O escritor também fala sobre a dificuldade de não considerar escrituras e livros não-cristãos sobre o tópico.
"Vale ressaltar que muitos documentos cristãos dos primeiros séculos nos informam que o sucessor de Jesus no comando de sua congregação foi seu irmão Tiago, também chamado de bispo dos bispos. E isso se soma ao poderoso texto não-cristão de Flávio Josefo que, ao relatar a morte de Tiago em suas Antiguidades Judaicas, se refere a ele como 'o irmão de Jesus, a quem chamam Cristo'. Então, mesmo que não possamos dizer que Maria teve outros filhos é difícil desconsiderar as escrituras e os livros não-cristãos quando elas afirmam por diversas vezes que Jesus teve irmãos".
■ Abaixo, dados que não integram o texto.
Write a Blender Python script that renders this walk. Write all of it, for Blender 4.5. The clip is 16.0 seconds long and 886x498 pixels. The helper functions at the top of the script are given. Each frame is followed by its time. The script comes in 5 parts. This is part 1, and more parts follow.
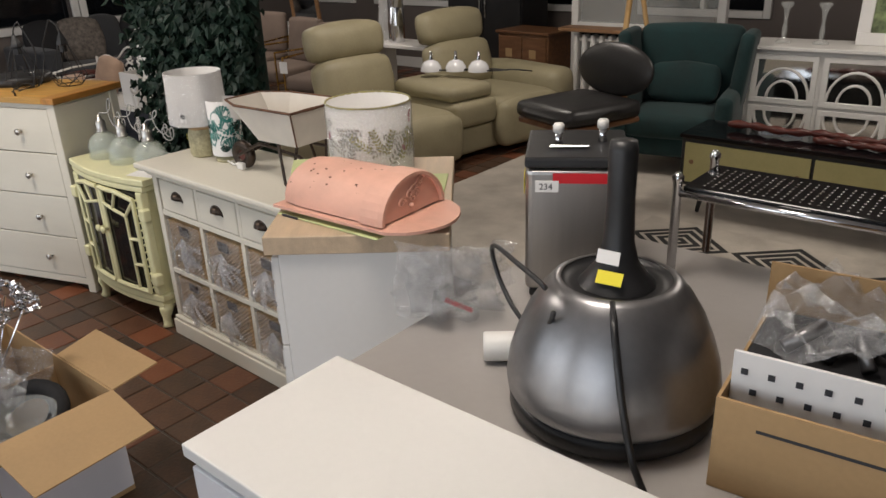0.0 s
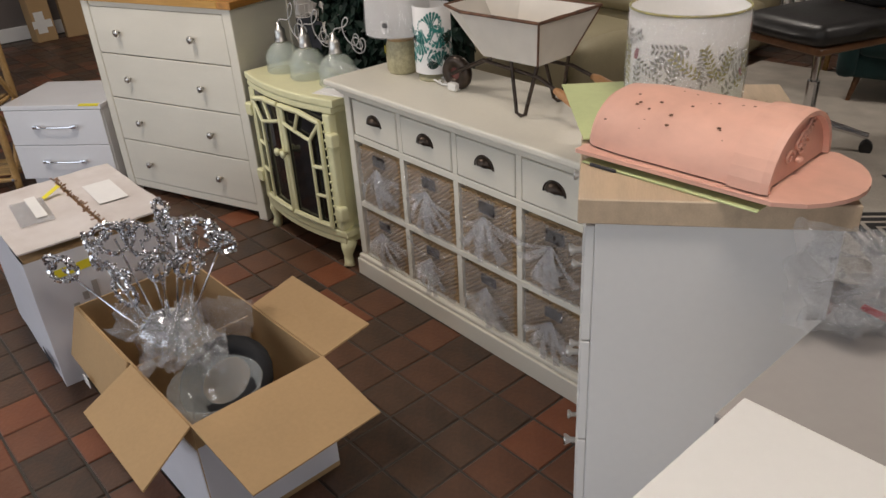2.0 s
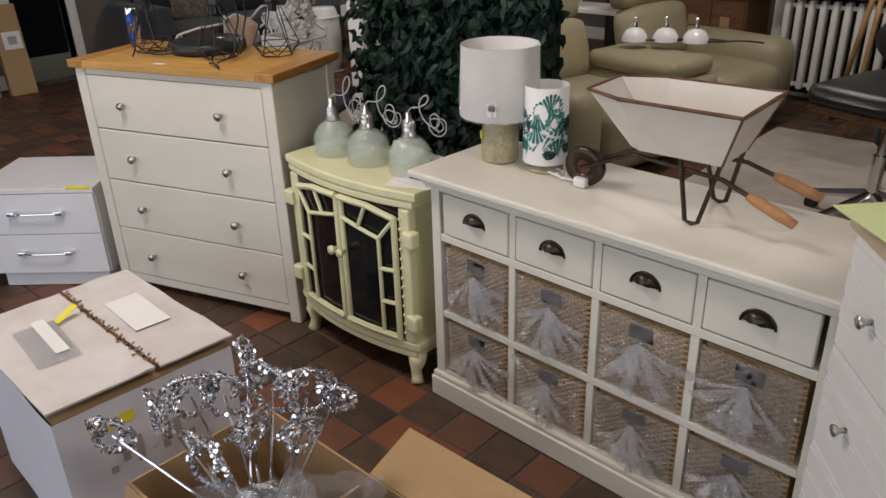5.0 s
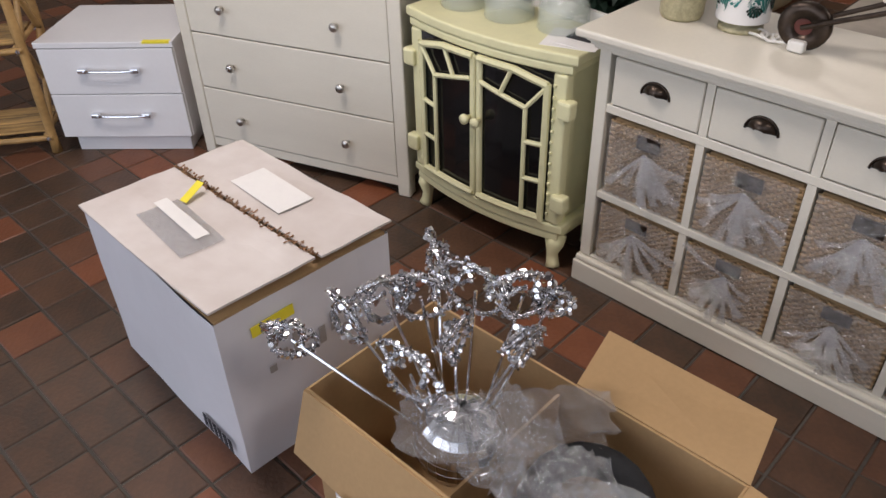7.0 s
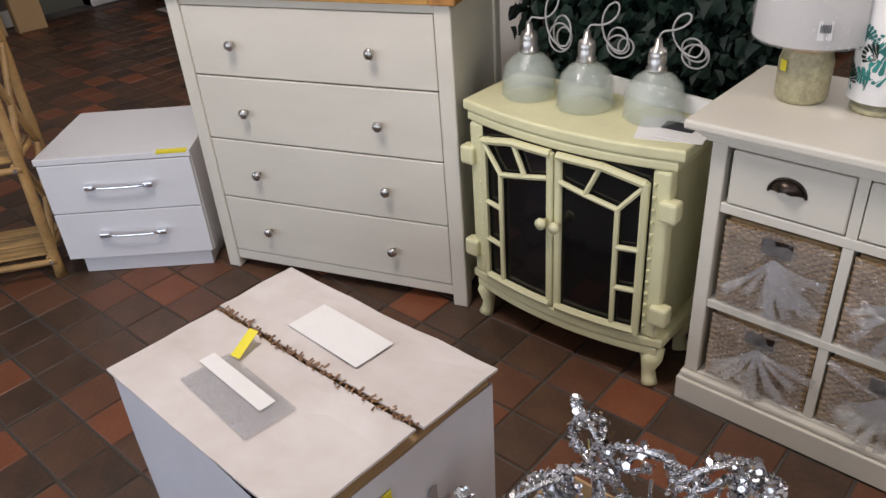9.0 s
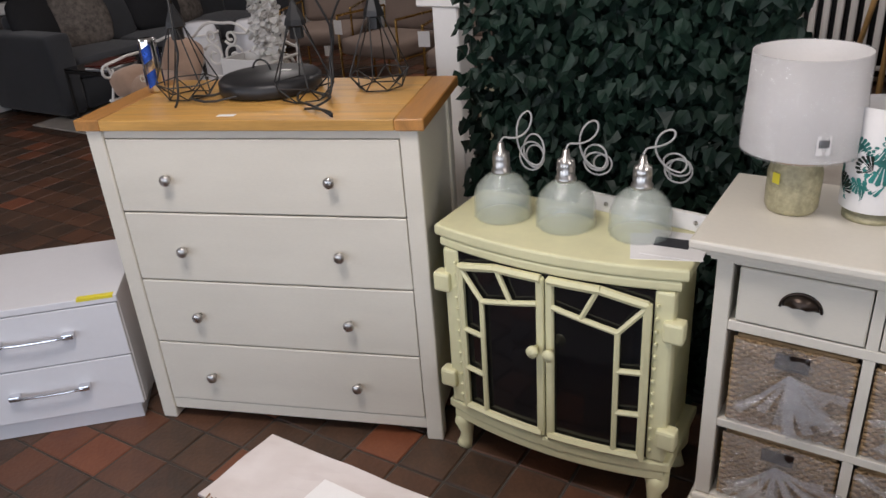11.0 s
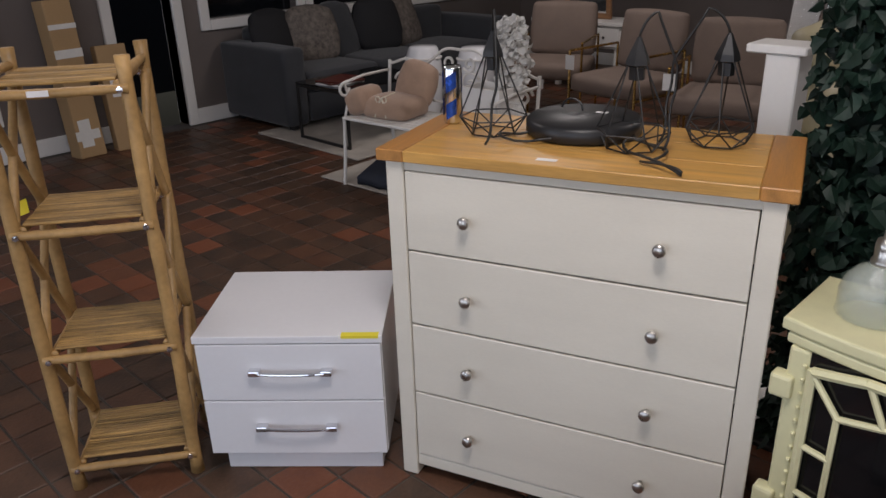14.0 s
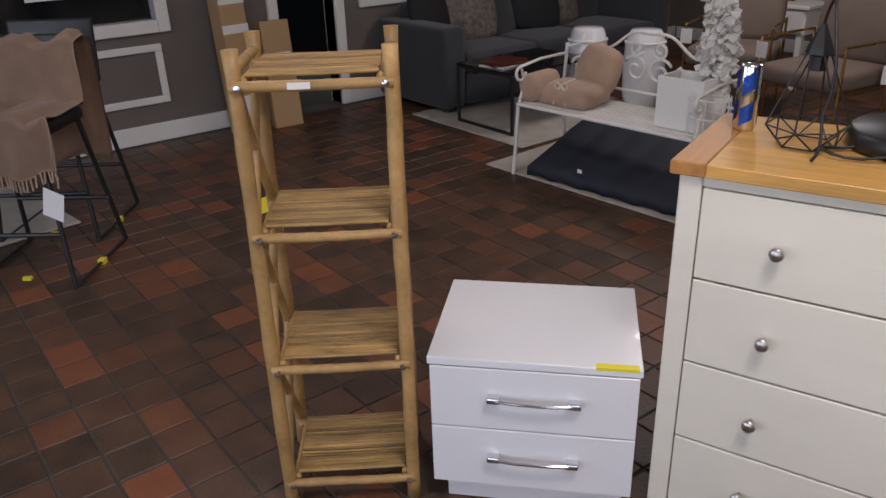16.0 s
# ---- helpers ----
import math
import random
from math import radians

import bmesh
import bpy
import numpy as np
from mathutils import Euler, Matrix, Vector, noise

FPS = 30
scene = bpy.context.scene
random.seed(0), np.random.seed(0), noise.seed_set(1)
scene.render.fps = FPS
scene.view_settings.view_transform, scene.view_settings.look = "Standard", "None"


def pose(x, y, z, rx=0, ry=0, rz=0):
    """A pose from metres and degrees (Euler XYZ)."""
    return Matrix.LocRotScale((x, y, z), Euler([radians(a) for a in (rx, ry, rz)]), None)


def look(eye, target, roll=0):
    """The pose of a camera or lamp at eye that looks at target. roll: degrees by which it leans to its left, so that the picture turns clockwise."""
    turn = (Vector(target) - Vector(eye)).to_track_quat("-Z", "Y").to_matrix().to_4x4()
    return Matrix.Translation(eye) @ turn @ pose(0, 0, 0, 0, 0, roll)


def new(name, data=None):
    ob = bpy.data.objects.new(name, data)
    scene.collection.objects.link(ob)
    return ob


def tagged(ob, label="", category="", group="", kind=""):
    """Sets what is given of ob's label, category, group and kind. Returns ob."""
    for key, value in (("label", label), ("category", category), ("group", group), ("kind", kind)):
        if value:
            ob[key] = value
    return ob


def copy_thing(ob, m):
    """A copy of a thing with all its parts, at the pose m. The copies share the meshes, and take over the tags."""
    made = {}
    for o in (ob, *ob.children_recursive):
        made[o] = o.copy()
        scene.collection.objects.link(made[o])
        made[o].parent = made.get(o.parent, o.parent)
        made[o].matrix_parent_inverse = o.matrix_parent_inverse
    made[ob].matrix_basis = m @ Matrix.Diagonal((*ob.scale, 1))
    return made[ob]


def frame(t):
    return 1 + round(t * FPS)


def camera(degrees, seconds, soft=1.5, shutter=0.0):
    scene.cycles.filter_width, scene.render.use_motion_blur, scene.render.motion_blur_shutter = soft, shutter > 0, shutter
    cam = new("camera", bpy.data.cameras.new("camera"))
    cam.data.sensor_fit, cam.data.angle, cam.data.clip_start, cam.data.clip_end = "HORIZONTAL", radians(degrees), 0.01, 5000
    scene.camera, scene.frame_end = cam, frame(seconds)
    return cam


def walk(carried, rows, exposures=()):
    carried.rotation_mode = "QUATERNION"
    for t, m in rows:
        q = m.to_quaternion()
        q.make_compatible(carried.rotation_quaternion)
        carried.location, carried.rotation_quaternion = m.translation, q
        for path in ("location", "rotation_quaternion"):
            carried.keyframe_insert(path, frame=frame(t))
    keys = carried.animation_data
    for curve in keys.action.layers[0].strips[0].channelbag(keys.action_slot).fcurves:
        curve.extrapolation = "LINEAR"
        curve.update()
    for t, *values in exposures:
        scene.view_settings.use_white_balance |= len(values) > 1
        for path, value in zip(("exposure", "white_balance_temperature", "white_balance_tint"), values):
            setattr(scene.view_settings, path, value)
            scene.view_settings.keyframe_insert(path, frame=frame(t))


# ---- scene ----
cam = camera(60.1, 16.0)
METRES, EYE, TILT, LEAN, TURN = 3.75, 1.64, 0.0, 0.0, 40.2
PATH = [
    (0, (0.073, -0.017, 1.667), (-1.128, 1.384, 0.896), -2.3),
    (0.5, (-0.171, -0.036, 1.639), (-1.417, 1.302, 0.828), -4.2),
    (1, (-0.277, -0.023, 1.601), (-1.587, 1.23, 0.755), -4.4),
    (1.5, (-0.429, 0.011, 1.579), (-1.769, 1.201, 0.692), -3.2),
    (2, (-0.586, 0.053, 1.566), (-1.931, 1.186, 0.614), -3.6),
    (2.5, (-0.698, 0.053, 1.562), (-1.951, 1.283, 0.605), -2.5),
    (3, (-0.883, -0.011, 1.584), (-2.004, 1.4, 0.716), -2.9),
    (3.2, (-0.946, -0.027, 1.593), (-2.027, 1.419, 0.732), -4.0),
    (5.3, (-1.428, -0.002, 1.562), (-2.698, 1.277, 0.694), -1.1),
    (5.5, (-1.485, -0.006, 1.545), (-2.736, 1.248, 0.616), -0.8),
    (6, (-1.666, -0.056, 1.54), (-2.871, 1.175, 0.523), -2.8),
    (6.5, (-1.782, -0.108, 1.517), (-2.935, 1.054, 0.369), -2.2),
    (7, (-1.844, -0.105, 1.509), (-2.981, 1.051, 0.338), -1.5),
    (7.5, (-1.947, -0.09, 1.484), (-3.091, 1.041, 0.296), -1.3),
    (8, (-2.125, -0.059, 1.468), (-3.249, 1.079, 0.268), -3.1),
    (8.5, (-2.197, -0.039, 1.488), (-3.393, 1.141, 0.403), -5.5),
    (9, (-2.275, -0.004, 1.478), (-3.441, 1.245, 0.438), -4.4),
    (9.2, (-2.322, 0.017, 1.487), (-3.489, 1.304, 0.496), -4.3),
]
ROWS = [
    (11.5, -0.5465, 0.4651, -0.0283, -10.22, -25.88, 3.74),
    (12.0, -0.5665, 0.4972, -0.0331, -7.98, -26.25, 4.93),
    (12.5, -0.5931, 0.5263, -0.0313, -4.32, -24.59, 4.18),
    (13.0, -0.6117, 0.5293, -0.0315, -1.78, -22.62, 1.92),
    (13.5, -0.6231, 0.5283, -0.0304, 1.19, -23.11, 1.43),
    (14.0, -0.6321, 0.5324, -0.0318, 3.69, -23.0, 1.66),
    (14.5, -0.6489, 0.5421, -0.0325, 8.36, -22.32, 2.13),
    (15.0, -0.6685, 0.5509, -0.0361, 13.03, -23.45, 2.13),
    (15.5, -0.7111, 0.5735, -0.0332, 12.61, -23.99, 2.18),
    (16.0, -0.7522, 0.5899, -0.0299, 11.65, -24.45, 1.77),
]
walk(cam, [(t, look(eye, target, roll)) for t, eye, target, roll in PATH] + [(t, pose(0, 0, EYE, TILT, LEAN, TURN) @ pose(METRES * x, METRES * y, METRES * z, 90 + pitch, roll, yaw)) for t, x, y, z, yaw, pitch, roll in ROWS],
     exposures=[(0.0, -0.35, 6600, 11), (1.5, -0.56, 6600, 12), (3.0, -0.5, 6500, 12), (5.5, -0.5, 6400, 14), (6.5, -0.45, 6350, 15), (7.2, -0.3, 6350, 16), (9.0, -0.38, 6250, 15), (12.5, -0.48, 6150, 16), (14.0, -0.62, 6150, 16), (15.0, -0.45, 6150, 17), (16.0, -0.38, 6150, 18)])

# ---- light ----
world = bpy.data.worlds.new("world")
scene.world = world
world.use_nodes = True
sky = world.node_tree.nodes.new("ShaderNodeTexSky")
sky.sky_type = "NISHITA"
sky.sun_disc = False
sky.sun_elevation = radians(35)
sky.sun_rotation = radians(200)
world.node_tree.links.new(sky.outputs[0], world.node_tree.nodes["Background"].inputs[0])
world.node_tree.nodes["Background"].inputs[1].default_value = 0.1


def area(name, m, sx, sy, power, colour):
    d = bpy.data.lights.new(name, "AREA")
    d.shape, d.size, d.size_y, d.energy, d.color = "RECTANGLE", sx, sy, power, colour
    o = new(name, d)
    o.matrix_world = m
    return o

for lx, ly, lp in ((-6.6, 1.2, 20), (-3.6, 0.6, 44), (-0.8, 0.8, 30), (-6.6, 4.6, 30), (-3.4, 4.2, 34), (-0.6, 4.4, 30)):
    area("ceiling_lamp", pose(lx, ly, 2.665), 0.6, 0.6, lp, (1.0, 0.92, 0.83))
for lx in (-6.6, -3.2, 0.2):
    area("window_daylight", pose(lx, -2.8, 1.45, 90, 0, 0), 2.6, 1.8, 45, (0.82, 0.9, 1.0))


# ---- materials ----
def mat(name, col, rough=0.5, metal=0.0, scale=6.0, amount=0.12, bump=0.1, fine=60.0, rand=0.0, stretch=(1, 1, 1), spec=0.5, coat=0.0, dirt=None, sheen=0.0):
    """Base colour broken at two scales by noise, with fine relief."""
    m = bpy.data.materials.new(name)
    m.use_nodes = True
    nt = m.node_tree
    b = nt.nodes["Principled BSDF"]
    tc = nt.nodes.new("ShaderNodeTexCoord")
    mp = nt.nodes.new("ShaderNodeMapping")
    mp.inputs["Scale"].default_value = stretch
    nt.links.new(tc.outputs["Object"], mp.inputs[0])
    n1 = nt.nodes.new("ShaderNodeTexNoise")
    n1.inputs["Scale"].default_value = scale
    n1.inputs["Detail"].default_value = 5
    n2 = nt.nodes.new("ShaderNodeTexNoise")
    n2.inputs["Scale"].default_value = fine
    n2.inputs["Detail"].default_value = 3
    nt.links.new(mp.outputs[0], n1.inputs[0])
    nt.links.new(mp.outputs[0], n2.inputs[0])
    mix = nt.nodes.new("ShaderNodeMath")
    mix.operation = "MULTIPLY_ADD"
    nt.links.new(n2.outputs[0], mix.inputs[0])
    mix.inputs[1].default_value = 0.4
    nt.links.new(n1.outputs[0], mix.inputs[2])
    ramp = nt.nodes.new("ShaderNodeValToRGB")
    ramp.color_ramp.elements[0].position = 0.42
    ramp.color_ramp.elements[1].position = 0.95
    lo = dirt if dirt else [c * (1 - amount) for c in col]
    hi = [min(1, c * (1 + amount)) for c in col]
    ramp.color_ramp.elements[0].color = (*lo, 1)
    ramp.color_ramp.elements[1].color = (*hi, 1)
    nt.links.new(mix.outputs[0], ramp.inputs[0])
    out = ramp.outputs[0]
    if rand:
        oi = nt.nodes.new("ShaderNodeObjectInfo")
        hsv = nt.nodes.new("ShaderNodeHueSaturation")
        mr = nt.nodes.new("ShaderNodeMapRange")
        mr.inputs[3].default_value = 1 - rand
        mr.inputs[4].default_value = 1 + rand
        nt.links.new(oi.outputs["Random"], mr.inputs[0])
        nt.links.new(mr.outputs[0], hsv.inputs["Value"])
        nt.links.new(out, hsv.inputs["Color"])
        out = hsv.outputs[0]
    nt.links.new(out, b.inputs["Base Color"])
    rr = nt.nodes.new("ShaderNodeMapRange")
    rr.inputs[3].default_value = max(0.02, rough - 0.08)
    rr.inputs[4].default_value = min(1, rough + 0.1)
    nt.links.new(n1.outputs[0], rr.inputs[0])
    nt.links.new(rr.outputs[0], b.inputs["Roughness"])
    b.inputs["Metallic"].default_value = metal
    b.inputs["Specular IOR Level"].default_value = spec
    b.inputs["Coat Weight"].default_value = coat
    b.inputs["Sheen Weight"].default_value = sheen
    if bump:
        bp = nt.nodes.new("ShaderNodeBump")
        bp.inputs["Strength"].default_value = bump
        bp.inputs["Distance"].default_value = 0.004
        nt.links.new(n2.outputs[0], bp.inputs["Height"])
        nt.links.new(bp.outputs[0], b.inputs["Normal"])
    return m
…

Ao resgatar a história de Maria, Rodrigo Alvarez convida o leitor a uma reflexão sobre a construção de mitos e a importância de questionar as narrativas dominantes. A obra se dirige tanto a leitores interessados em história e religião quanto àqueles que buscam uma compreensão mais profunda da figura de Maria e de seu papel na história do cristianismo.
"Entender Maria é entender Jesus. E se depois de 2.000 anos nós continuamos debatendo Jesus é por que ele teve um impacto sem qualquer precedente na história humana. Entender sua mãe, e o que fizemos da história dela, é fundamental para entender quem somos como humanidade", finalizou o autor.